I just don't get it. Or I didn't until yesterday.

I've been taking Spanish classes while I'm here. I'm in the advanced class (a nice ego boost), and the teacher has been good at getting me to improve some of the gaps in my Spanish--mistakes I make over and over, grammar I never quite learned, etc. One of her primary methods of teaching is stopping us (me and one or two other students in the class, usually) when we're speaking and we make a mistake.

This has done a couple of things for me. First, like I said, it's helped me improve my Spanish. Also, it has taught me that I could be a little less...soft about feedback in the classes I teach. That is one thing I want to change about my own teaching.

I don't think I want to do it quite as often as she does, though--the technique has also had a few other results. For one thing, since I've been here, my Spanish has become a lot more slow and hesitant (in any situation, not just in class). I also sometimes get frustrated in class and don't want to say anything so that I don't keep making mistakes and getting corrected.

Well, on Friday, we read Gabriel Garcia Marquez' short story I Sell My Dreams.* The teacher wanted us to summarize the story. This activity started off well, but then began to deteriorate. In addition to all our linguistic mistakes that needed correction, we weren't summarizing with all the detail she liked. So she began to ask very specific questions to help us. I remembered the plot of the story well, but I couldn't always remember who looked at who or who said what when and why. Our answers were getting worse, and she was getting frustrated with us, sometimes adding a bit of agitation into her questions and comments.

And that was the moment I understood my students.


Since I was getting questioned and corrected and snapped at with anything I said, I didn't want to answer any of her questions any more. So when she asked me, I would give the shortest answer that I could, which would irritate her. If I didn't remember the answer (which I often didn't), I would kind of hum that I didn't know and page slowly through my story "looking" for it. I did this knowing that this would just make her more agitated (which was fine with me, since I was a bit mad at her) and that it would drag out the activity longer and longer and we wouldn't have to do anything else with the story. 

I realized, finally, that this is what all those books were talking about!
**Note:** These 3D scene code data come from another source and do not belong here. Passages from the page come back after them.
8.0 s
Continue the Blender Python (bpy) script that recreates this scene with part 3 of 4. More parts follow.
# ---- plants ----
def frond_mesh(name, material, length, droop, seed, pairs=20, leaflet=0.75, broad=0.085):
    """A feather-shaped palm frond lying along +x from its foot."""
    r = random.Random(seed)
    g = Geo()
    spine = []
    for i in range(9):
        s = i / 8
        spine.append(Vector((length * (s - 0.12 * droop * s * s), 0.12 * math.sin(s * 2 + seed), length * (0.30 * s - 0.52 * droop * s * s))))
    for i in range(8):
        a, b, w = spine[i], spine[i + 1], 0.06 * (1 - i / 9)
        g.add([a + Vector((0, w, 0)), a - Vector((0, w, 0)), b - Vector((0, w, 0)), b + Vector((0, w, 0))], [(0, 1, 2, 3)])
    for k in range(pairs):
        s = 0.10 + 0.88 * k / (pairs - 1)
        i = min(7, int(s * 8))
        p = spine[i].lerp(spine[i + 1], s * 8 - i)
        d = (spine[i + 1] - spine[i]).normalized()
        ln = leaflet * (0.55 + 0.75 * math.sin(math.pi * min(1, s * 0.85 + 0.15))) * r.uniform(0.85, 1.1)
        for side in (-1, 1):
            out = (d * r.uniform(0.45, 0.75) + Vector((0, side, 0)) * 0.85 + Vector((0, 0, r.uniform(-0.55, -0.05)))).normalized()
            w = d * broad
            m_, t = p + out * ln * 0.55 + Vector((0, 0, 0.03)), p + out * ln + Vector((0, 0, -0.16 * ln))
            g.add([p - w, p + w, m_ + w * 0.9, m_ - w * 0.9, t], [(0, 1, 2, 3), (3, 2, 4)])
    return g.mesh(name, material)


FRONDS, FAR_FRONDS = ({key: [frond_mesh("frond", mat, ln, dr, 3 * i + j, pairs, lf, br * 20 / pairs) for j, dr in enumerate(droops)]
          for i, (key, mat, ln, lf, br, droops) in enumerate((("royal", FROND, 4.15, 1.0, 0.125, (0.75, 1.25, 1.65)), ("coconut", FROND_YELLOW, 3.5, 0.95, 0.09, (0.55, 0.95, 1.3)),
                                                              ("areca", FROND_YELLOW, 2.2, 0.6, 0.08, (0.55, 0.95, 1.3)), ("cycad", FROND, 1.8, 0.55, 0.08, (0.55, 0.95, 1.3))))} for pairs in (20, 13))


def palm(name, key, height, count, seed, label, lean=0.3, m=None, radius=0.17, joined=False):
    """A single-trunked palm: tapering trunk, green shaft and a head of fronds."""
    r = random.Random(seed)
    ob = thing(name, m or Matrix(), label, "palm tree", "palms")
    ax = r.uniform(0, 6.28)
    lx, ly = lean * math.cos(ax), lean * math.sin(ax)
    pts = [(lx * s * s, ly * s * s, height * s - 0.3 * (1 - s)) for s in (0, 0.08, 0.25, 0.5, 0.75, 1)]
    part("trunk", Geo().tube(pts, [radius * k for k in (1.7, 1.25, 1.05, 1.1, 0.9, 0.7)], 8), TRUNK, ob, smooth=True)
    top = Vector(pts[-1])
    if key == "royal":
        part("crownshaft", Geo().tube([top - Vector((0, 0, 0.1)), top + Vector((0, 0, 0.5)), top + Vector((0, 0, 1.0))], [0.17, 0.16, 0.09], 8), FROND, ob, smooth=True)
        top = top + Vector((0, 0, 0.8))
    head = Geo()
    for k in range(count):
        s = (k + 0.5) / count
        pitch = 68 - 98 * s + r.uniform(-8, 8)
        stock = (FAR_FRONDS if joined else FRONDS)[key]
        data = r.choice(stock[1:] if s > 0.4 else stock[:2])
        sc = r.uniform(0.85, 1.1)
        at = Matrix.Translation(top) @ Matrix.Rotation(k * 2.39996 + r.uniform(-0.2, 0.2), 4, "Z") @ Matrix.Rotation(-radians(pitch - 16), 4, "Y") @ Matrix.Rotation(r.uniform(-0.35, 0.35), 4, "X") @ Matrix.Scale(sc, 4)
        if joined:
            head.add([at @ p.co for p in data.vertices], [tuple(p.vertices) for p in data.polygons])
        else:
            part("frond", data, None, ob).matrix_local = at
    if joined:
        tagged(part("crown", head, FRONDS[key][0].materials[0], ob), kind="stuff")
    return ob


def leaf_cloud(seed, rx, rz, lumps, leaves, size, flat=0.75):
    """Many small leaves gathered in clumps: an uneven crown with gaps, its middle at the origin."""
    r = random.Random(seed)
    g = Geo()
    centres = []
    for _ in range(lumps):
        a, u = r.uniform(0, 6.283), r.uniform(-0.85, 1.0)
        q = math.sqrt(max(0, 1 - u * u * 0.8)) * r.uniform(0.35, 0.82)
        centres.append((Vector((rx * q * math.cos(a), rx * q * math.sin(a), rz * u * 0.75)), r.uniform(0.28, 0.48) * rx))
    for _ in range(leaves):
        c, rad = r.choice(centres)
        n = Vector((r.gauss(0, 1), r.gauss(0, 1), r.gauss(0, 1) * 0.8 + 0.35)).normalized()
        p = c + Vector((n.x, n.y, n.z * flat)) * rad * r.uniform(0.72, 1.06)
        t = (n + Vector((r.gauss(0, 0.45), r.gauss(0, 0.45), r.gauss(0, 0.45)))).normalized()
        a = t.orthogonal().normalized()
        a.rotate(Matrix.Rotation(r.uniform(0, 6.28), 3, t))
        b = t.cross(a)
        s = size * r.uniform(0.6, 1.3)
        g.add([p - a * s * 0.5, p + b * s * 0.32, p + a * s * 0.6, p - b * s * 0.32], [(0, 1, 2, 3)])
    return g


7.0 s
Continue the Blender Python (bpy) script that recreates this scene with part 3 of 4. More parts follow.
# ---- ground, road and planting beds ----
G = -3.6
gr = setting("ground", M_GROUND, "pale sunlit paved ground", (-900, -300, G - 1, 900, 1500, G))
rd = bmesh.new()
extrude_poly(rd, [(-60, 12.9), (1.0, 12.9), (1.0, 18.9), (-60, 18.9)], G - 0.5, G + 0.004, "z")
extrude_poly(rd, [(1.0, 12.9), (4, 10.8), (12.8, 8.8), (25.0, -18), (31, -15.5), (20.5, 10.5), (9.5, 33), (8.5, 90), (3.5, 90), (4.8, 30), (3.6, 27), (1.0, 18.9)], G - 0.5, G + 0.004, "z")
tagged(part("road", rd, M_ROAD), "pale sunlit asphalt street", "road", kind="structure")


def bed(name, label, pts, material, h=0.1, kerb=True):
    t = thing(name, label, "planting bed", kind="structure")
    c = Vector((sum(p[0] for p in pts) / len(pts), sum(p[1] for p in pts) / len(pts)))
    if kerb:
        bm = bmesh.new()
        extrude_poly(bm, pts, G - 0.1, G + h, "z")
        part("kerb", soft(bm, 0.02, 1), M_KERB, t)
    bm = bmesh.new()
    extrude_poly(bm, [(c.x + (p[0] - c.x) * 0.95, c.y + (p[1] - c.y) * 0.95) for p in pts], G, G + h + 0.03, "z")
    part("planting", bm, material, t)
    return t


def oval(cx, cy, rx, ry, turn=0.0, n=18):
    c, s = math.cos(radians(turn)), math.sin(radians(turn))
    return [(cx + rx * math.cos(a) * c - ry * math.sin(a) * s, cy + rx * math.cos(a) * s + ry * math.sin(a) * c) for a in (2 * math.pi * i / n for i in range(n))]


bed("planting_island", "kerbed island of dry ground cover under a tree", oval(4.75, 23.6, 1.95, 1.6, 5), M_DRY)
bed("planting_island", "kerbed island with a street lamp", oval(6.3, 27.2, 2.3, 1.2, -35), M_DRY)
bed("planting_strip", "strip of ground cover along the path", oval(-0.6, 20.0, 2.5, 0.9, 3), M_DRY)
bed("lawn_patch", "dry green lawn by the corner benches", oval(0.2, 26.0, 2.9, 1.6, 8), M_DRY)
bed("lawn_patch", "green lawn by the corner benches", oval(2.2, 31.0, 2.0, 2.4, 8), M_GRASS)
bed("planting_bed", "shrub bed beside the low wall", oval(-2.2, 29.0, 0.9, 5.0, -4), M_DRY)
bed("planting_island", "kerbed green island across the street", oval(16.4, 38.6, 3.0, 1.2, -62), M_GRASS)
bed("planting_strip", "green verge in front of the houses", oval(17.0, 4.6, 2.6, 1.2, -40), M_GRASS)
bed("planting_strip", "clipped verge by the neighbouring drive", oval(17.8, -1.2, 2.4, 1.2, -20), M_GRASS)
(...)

I didn't get this idea of manipulation/misbehavior-to-get-what-you-want until that moment. It amazed me how simple it was: I didn't answer --> she got more agitated and the activity lasted longer. I feel like I am more a part of our human family now that I understand this. Thank you, Spanish teacher. Thank you.





*I've read a few things by Gabriel Garcia Marquez, and I'm pretty much in love with his writing. If you don't know about him...well, you should. He's Colombian. He wrote 100 Years of Solitude, which got him the Nobel Prize. He is famous for his use of magical realism--stories about regular people in realistic settings, except that all of a sudden something happens like a magic carpet flying through someone's living room, and no one finds it strange. He has some neat short stories, like the one linked above. I think it would be worth your time to check them out.

1 comment:

Sara said...

I loved this blog post. I have also had the same struggles with management in my classes; I was never a trouble maker either and have struggled to understand the why of it. Thanks for your insights. P.S. I love your Pinterest stuff. P.S.S. I'm super jealous of all the adventures you are having right now!